Michael Moore is back. The self-styled guerilla documentary maker has declared war on capitalism, branding it “inherently evil” and seeks to discredit everything and everyone within sight who has profited from such a system.
Taking his traveling circus on the road, Michael Moore reminds us how for decades, ordinary people were promised a piece of heaven on earth if they worked hard and did everything that the powers that be told them to. For years everything went smoothly, until big business got hold of the agenda, tore it up and said, “We want an open cheque book and a licence to write the rules that suit us”.
Michael Moore’s aim is to track down and return the $USD700 billion lost during the 2008 financial meltdown. Together with his crew, Moore plays the antagonist, naming corporations from the automotive and banking and financial sectors as primary culprits, with assistance from elected officials in Washington DC. He blames the corporate greed and their pals in Washington DC who let it happen over the years, and armed with his camera crew, he wants immediate answers, even though the likelihood is pretty slim.
Throughout the course of the documentary, we are introduced to people who have lost their homes, jobs, life savings, and loved ones. Moore has a knack of taking complex issues and then rephrasing them into everyday English, albeit with an obvious bias. For Moore, catching the culprits unawares is his strength, part of the relentless quest to get answers on behalf of the American people. The one problem with this approach is that he cannot seem to gel the issues together, giving the impression that in Capitalism, he has bitten off more than he can chew.
The film is not without its moments. Witness Moore’s grilling of a Wall Street employee who requires several attempts to explain what a derivative is. Moore ends up defining it as a bet made in an insane casino (his description of the New York Stock Exchange).
He introduces other terms such as "dead peasant insurance" - the term used by banks when cashing in a life insurance policy taken out on a recently deceased individual; and "condo vultures" - real estate agents who profit from selling apartments well below value, after they have been vacated by people who could not afford the mortgage payments.
There are times where Moore adds a dignified touch to Capitalism without resorting to sensationalism. His inclusion of President Franklin Roosevelt’s radio speech and subsequent funeral procession of the wartime leader, along with accompanying narration, shows that Michael Moore can link issues such as democracy and capitalism in proving a point. These moments, however, become secondary to the public spectacles that are associated with Michael Moore’s work.
As expected, Moore’s documentary follows his usual template of pulling off an outlandish stunt, something which takes the focus off the seriousness of the issue. It’s a case of here we go again. His “financial coup d’etat”, where Moore appears outside the headquarters of Goldman Sachs armed with a megaphone, sacks of money bags and a promise to return $USD700 billion, is capable of being pulled off by college pranksters. Hilarious viewing it may be, but at what price? Even a police officer protecting the headquarters of Goldman Sachs seems genuinely embarrassed when Michael Moore tries to barge past in an attempt to make a citizen’s arrest of a CEO. This slapstick journalism is almost an indictment of the serious issue he is attempting to address.
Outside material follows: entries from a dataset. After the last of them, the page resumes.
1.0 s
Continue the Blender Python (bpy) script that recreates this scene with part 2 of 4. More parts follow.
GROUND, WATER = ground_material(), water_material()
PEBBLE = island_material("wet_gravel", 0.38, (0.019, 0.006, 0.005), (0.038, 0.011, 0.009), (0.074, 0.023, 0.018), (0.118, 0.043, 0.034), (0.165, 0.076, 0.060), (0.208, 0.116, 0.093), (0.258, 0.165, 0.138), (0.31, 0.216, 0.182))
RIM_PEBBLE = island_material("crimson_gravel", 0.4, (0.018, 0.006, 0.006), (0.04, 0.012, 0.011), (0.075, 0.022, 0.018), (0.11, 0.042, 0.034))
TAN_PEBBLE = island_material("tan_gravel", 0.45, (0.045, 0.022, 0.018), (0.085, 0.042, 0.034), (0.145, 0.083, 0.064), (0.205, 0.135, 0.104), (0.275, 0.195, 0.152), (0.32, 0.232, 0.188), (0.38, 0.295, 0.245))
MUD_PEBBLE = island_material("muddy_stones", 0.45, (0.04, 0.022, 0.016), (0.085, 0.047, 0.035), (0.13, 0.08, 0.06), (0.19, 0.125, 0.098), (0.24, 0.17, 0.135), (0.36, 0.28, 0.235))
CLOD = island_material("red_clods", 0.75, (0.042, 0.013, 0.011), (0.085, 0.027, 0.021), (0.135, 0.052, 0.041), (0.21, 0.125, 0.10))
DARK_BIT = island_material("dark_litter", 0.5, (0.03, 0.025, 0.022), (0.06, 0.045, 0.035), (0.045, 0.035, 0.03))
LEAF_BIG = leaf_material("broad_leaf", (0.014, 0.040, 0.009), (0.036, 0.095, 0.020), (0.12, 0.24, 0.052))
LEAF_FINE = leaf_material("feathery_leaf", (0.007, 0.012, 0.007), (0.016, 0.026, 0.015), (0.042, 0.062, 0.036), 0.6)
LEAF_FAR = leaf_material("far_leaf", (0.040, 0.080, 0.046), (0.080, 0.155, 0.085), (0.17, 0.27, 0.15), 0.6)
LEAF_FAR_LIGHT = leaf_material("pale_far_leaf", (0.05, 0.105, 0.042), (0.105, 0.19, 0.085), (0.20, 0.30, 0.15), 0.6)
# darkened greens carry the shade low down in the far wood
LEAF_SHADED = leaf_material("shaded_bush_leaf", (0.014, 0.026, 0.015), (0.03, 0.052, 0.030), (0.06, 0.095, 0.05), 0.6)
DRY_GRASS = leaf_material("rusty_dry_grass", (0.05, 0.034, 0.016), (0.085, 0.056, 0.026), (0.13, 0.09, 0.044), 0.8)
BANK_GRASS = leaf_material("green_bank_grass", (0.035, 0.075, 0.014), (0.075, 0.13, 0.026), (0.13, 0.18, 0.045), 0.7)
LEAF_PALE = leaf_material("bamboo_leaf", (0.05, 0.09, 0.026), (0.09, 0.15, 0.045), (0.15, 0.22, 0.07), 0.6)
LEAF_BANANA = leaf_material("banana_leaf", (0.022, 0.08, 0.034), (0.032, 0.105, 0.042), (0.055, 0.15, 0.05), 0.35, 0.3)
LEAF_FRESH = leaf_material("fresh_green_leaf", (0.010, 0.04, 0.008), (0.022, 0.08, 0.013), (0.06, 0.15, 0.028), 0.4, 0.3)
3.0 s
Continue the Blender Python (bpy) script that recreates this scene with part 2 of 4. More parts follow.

Michael Moore touches on the right issues, but cannot seem to deliver the knockout blow. This film will appeal more to supporters on the political left, and his popularity may even surge because of his tenacity to keep getting under the skin of those who hate him. But even though his reputation as a renegade film maker will still be intact regardless of the success or failure of Capitalism: A Love Story at the box office, at two hours, it lacks the impact that is so desperately required for something of this magnitude.